Rancho Tomales y Baulines


Rancho Tomales y Baulines was a Mexican land grant in present day Marin County, California, given in 1836 by Governor Nicolás Gutiérrez to Rafael Garcia. The grant extended south from Point Reyes Station along the Olema Valley and encompassed present day Olema and Garcia.

History

Rafael Garcia married Maria Loreto Altamirano in 1827. Garcia was a corporal stationed at Mission San Rafael and was the first settler to occupy the area around Bolinas Lagoon in 1834. To allow his brother-in-law, Gregorio Briones, to have Rancho Las Baulines, Garcia moved north up the Olema Valley to Olema, and was granted the two square league Rancho Tomales y Baulines in 1836. Garcia gained "juridical possession" of this land from the authorities in Sonoma.
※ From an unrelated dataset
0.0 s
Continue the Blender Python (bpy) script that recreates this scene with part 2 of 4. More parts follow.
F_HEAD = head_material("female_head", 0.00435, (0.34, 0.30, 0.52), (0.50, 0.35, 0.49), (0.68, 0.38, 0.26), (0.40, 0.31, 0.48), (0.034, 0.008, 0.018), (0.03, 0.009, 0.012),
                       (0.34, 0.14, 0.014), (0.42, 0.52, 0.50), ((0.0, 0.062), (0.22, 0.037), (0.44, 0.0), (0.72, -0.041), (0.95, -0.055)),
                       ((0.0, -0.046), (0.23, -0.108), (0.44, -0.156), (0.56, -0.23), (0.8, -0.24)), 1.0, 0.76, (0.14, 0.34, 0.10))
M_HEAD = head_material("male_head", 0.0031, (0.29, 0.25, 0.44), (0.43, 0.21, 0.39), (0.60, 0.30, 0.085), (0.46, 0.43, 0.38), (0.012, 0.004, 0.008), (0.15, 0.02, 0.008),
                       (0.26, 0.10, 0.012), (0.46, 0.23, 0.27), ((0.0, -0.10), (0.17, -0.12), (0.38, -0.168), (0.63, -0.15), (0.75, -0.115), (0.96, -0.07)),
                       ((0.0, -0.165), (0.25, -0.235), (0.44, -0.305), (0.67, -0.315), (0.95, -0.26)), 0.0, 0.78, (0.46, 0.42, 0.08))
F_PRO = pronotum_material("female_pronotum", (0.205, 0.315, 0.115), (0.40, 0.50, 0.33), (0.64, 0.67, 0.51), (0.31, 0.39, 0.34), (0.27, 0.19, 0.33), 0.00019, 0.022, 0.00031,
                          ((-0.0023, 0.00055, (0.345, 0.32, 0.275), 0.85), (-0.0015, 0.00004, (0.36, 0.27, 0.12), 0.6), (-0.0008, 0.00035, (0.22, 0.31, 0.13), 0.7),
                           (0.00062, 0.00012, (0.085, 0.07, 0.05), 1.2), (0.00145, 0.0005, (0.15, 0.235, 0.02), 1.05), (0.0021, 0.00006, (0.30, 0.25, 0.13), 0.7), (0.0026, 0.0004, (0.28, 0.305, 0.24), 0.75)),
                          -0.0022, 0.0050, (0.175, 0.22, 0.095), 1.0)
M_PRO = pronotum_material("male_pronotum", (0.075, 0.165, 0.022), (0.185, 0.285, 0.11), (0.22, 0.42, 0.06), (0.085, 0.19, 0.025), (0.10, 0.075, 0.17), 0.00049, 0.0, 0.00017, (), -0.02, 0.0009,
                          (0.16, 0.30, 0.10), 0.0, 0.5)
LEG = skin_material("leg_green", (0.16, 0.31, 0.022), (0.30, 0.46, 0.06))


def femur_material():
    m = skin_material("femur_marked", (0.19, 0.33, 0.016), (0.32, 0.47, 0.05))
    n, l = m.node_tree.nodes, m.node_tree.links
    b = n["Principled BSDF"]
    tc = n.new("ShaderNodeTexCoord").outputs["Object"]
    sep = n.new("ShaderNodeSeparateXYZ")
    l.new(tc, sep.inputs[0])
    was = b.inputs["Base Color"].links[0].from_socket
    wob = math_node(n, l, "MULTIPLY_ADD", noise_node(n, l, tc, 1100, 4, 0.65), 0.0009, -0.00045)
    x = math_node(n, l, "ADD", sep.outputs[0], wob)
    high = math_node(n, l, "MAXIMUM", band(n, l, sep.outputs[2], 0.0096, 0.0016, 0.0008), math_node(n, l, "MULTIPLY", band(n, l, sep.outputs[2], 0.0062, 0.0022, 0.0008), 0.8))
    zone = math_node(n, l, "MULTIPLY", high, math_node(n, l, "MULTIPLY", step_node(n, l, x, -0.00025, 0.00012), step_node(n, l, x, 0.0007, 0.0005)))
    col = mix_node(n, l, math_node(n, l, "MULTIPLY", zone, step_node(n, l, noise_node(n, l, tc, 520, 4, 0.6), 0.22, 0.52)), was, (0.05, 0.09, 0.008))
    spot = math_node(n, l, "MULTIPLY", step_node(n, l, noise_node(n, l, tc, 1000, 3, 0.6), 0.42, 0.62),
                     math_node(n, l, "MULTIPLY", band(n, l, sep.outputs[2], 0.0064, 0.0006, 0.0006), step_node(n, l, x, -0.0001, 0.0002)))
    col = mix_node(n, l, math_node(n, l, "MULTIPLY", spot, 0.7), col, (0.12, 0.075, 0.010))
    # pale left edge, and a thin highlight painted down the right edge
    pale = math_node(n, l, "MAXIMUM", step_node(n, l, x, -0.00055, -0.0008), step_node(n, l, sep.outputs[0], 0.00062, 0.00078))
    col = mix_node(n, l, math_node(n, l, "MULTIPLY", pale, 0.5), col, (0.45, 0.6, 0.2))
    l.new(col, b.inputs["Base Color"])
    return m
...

In 1843, Garcia moved his livestock onto neighboring James Berry's Rancho Punta de los Reyes. His widow, Loretta, was murdered in Olema in 1873.
With the cession of California to the United States following the Mexican-American War, the 1848 Treaty of Guadalupe Hidalgo provided that the land grants would be honored. As required by the Land Act of 1851, a claim for Rancho Tomales y Baulines was filed with the Public Land Commission in 1852, and the grant was patented to Rafael Garcia in 1883.